_DATA BLOCK_
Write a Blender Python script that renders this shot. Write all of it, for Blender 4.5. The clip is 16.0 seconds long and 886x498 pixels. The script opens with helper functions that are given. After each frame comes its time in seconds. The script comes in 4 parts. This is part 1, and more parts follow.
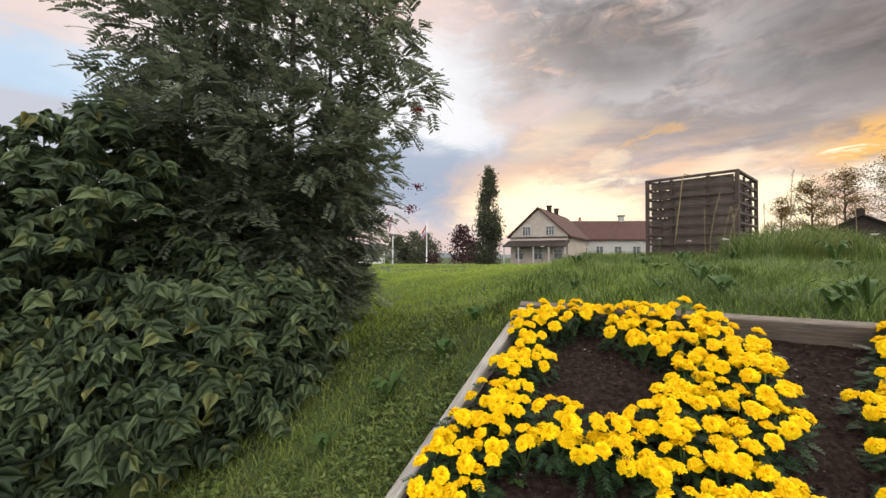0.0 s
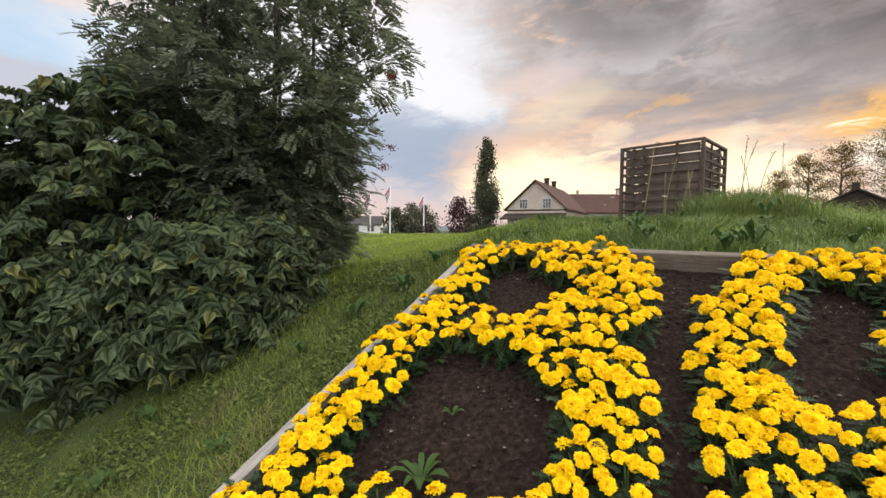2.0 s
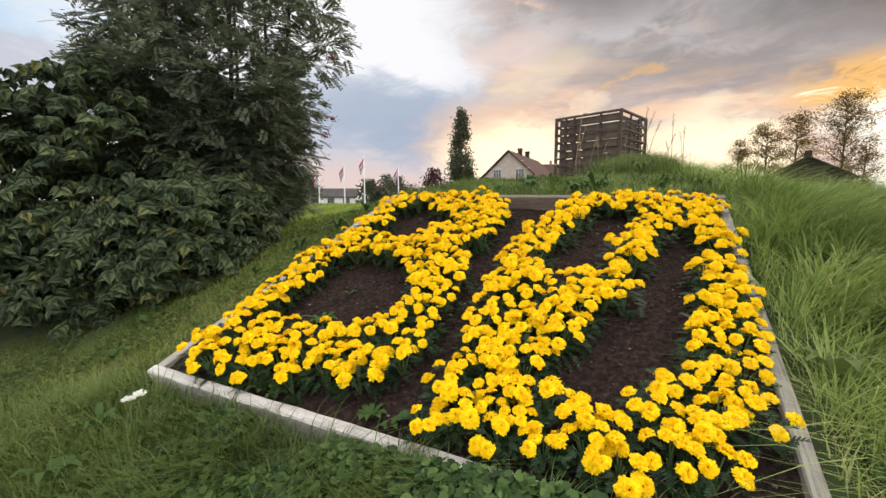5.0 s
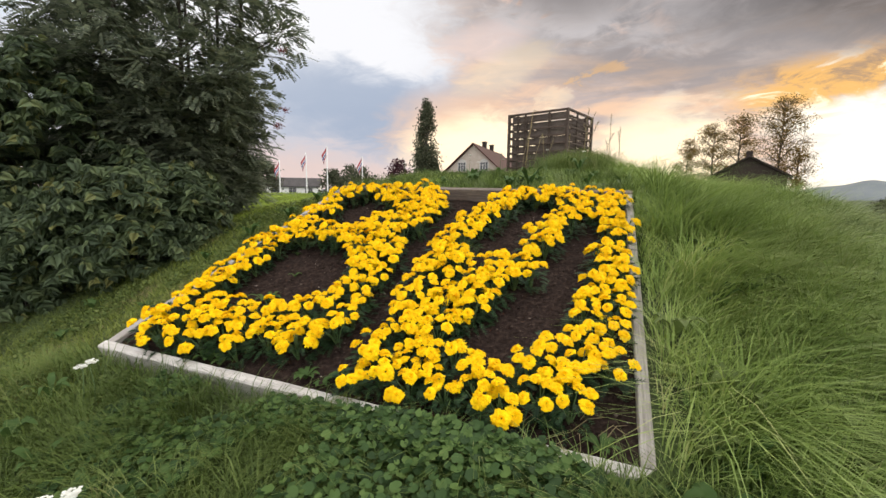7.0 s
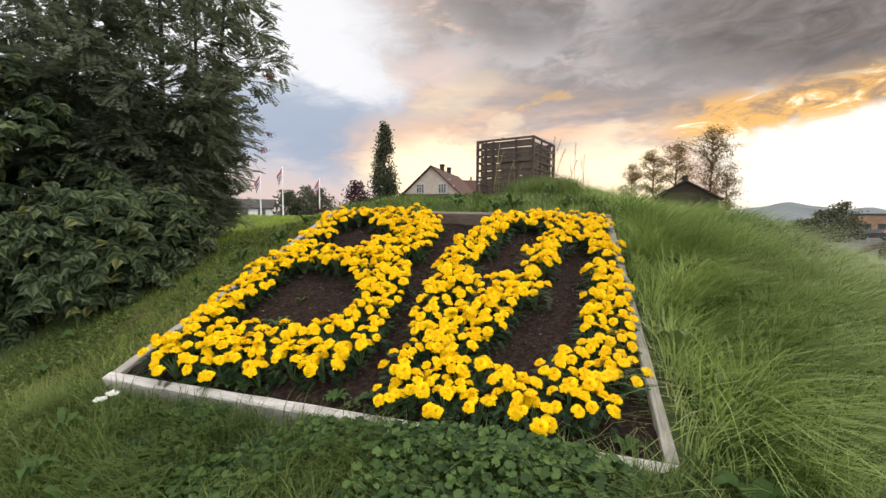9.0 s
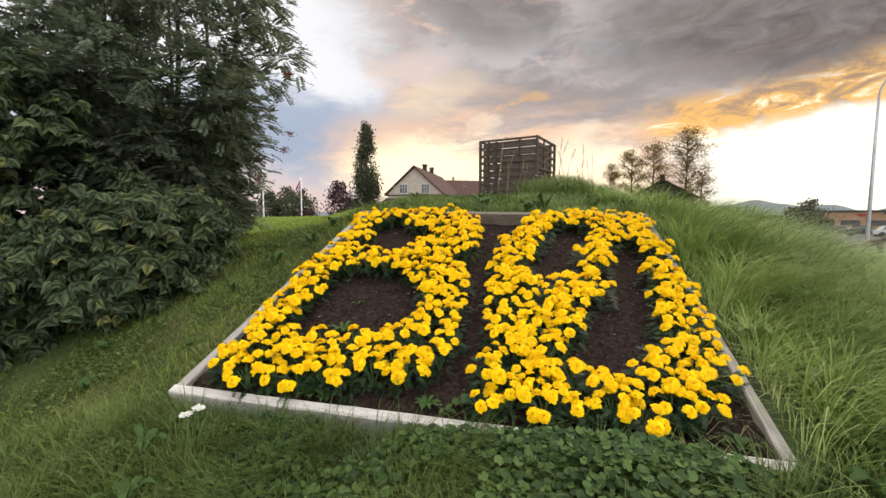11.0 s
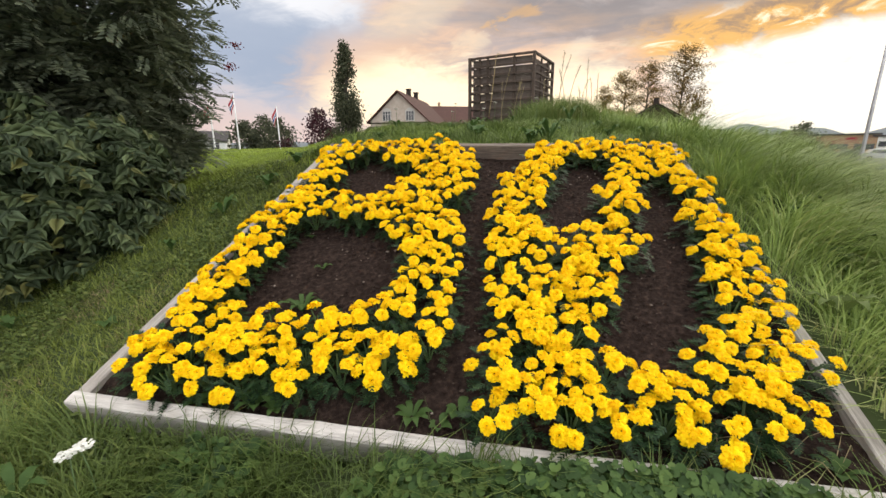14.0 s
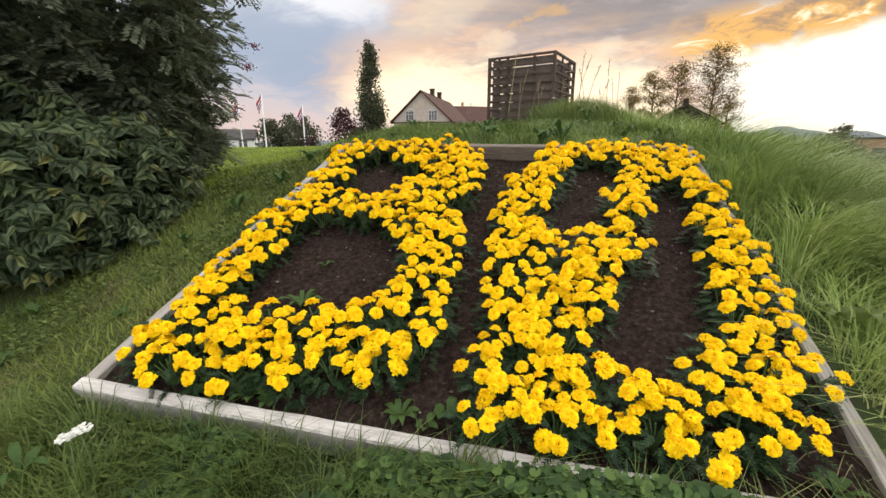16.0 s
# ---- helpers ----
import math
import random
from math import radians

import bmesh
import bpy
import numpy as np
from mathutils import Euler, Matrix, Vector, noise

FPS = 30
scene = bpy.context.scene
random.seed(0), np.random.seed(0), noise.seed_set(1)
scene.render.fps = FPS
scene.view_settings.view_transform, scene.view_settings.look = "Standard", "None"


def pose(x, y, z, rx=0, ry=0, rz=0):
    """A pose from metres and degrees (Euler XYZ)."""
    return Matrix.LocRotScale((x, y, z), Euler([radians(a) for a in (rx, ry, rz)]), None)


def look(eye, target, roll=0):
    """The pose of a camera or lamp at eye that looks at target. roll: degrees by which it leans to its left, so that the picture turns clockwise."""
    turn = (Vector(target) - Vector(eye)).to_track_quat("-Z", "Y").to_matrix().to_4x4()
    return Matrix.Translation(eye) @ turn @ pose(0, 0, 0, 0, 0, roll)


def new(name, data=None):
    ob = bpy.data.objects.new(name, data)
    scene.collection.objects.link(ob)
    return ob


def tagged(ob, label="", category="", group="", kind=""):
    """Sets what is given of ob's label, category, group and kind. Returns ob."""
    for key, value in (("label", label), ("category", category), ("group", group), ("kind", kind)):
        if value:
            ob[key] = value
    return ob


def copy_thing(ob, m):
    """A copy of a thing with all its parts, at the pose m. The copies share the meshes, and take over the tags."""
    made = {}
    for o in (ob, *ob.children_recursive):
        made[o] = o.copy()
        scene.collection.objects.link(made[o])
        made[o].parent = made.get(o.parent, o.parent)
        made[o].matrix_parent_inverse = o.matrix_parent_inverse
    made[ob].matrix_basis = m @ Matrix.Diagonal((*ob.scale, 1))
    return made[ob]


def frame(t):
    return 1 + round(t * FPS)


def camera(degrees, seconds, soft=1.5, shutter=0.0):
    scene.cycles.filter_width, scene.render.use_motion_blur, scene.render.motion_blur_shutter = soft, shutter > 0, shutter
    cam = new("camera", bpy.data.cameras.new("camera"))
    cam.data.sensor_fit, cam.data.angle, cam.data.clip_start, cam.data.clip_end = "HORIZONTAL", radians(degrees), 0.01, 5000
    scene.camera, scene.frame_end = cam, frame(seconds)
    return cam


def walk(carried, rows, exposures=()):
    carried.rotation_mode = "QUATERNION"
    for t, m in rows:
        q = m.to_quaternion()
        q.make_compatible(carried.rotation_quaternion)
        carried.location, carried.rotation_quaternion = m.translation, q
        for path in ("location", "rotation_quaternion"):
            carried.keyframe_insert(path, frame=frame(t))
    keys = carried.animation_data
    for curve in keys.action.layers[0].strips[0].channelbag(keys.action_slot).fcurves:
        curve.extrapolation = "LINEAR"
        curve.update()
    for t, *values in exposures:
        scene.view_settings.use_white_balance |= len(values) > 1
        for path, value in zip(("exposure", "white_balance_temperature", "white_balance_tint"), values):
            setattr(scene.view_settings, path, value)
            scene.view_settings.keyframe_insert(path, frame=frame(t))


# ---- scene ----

_WHAT TO DO_
Make an exact copy of the data above, pictures excluded.

_TASK RESULT_
Write a Blender Python script that renders this shot. Write all of it, for Blender 4.5. The clip is 16.0 seconds long and 886x498 pixels. The script opens with helper functions that are given. After each frame comes its time in seconds. The script comes in 4 parts. This is part 1, and more parts follow.
0.0 s
2.0 s
5.0 s
7.0 s
9.0 s
11.0 s
14.0 s
16.0 s
# ---- helpers ----
import math
import random
from math import radians

import bmesh
import bpy
import numpy as np
from mathutils import Euler, Matrix, Vector, noise

FPS = 30
scene = bpy.context.scene
random.seed(0), np.random.seed(0), noise.seed_set(1)
scene.render.fps = FPS
scene.view_settings.view_transform, scene.view_settings.look = "Standard", "None"


def pose(x, y, z, rx=0, ry=0, rz=0):
    """A pose from metres and degrees (Euler XYZ)."""
    return Matrix.LocRotScale((x, y, z), Euler([radians(a) for a in (rx, ry, rz)]), None)


def look(eye, target, roll=0):
    """The pose of a camera or lamp at eye that looks at target. roll: degrees by which it leans to its left, so that the picture turns clockwise."""
    turn = (Vector(target) - Vector(eye)).to_track_quat("-Z", "Y").to_matrix().to_4x4()
    return Matrix.Translation(eye) @ turn @ pose(0, 0, 0, 0, 0, roll)


def new(name, data=None):
    ob = bpy.data.objects.new(name, data)
    scene.collection.objects.link(ob)
    return ob


def tagged(ob, label="", category="", group="", kind=""):
    """Sets what is given of ob's label, category, group and kind. Returns ob."""
    for key, value in (("label", label), ("category", category), ("group", group), ("kind", kind)):
        if value:
            ob[key] = value
    return ob


def copy_thing(ob, m):
    """A copy of a thing with all its parts, at the pose m. The copies share the meshes, and take over the tags."""
    made = {}
    for o in (ob, *ob.children_recursive):
        made[o] = o.copy()
        scene.collection.objects.link(made[o])
        made[o].parent = made.get(o.parent, o.parent)
        made[o].matrix_parent_inverse = o.matrix_parent_inverse
    made[ob].matrix_basis = m @ Matrix.Diagonal((*ob.scale, 1))
    return made[ob]


def frame(t):
    return 1 + round(t * FPS)


def camera(degrees, seconds, soft=1.5, shutter=0.0):
    scene.cycles.filter_width, scene.render.use_motion_blur, scene.render.motion_blur_shutter = soft, shutter > 0, shutter
    cam = new("camera", bpy.data.cameras.new("camera"))
    cam.data.sensor_fit, cam.data.angle, cam.data.clip_start, cam.data.clip_end = "HORIZONTAL", radians(degrees), 0.01, 5000
    scene.camera, scene.frame_end = cam, frame(seconds)
    return cam


def walk(carried, rows, exposures=()):
    carried.rotation_mode = "QUATERNION"
    for t, m in rows:
        q = m.to_quaternion()
        q.make_compatible(carried.rotation_quaternion)
        carried.location, carried.rotation_quaternion = m.translation, q
        for path in ("location", "rotation_quaternion"):
            carried.keyframe_insert(path, frame=frame(t))
    keys = carried.animation_data
    for curve in keys.action.layers[0].strips[0].channelbag(keys.action_slot).fcurves:
        curve.extrapolation = "LINEAR"
        curve.update()
    for t, *values in exposures:
        scene.view_settings.use_white_balance |= len(values) > 1
        for path, value in zip(("exposure", "white_balance_temperature", "white_balance_tint"), values):
            setattr(scene.view_settings, path, value)
            scene.view_settings.keyframe_insert(path, frame=frame(t))


# ---- scene ----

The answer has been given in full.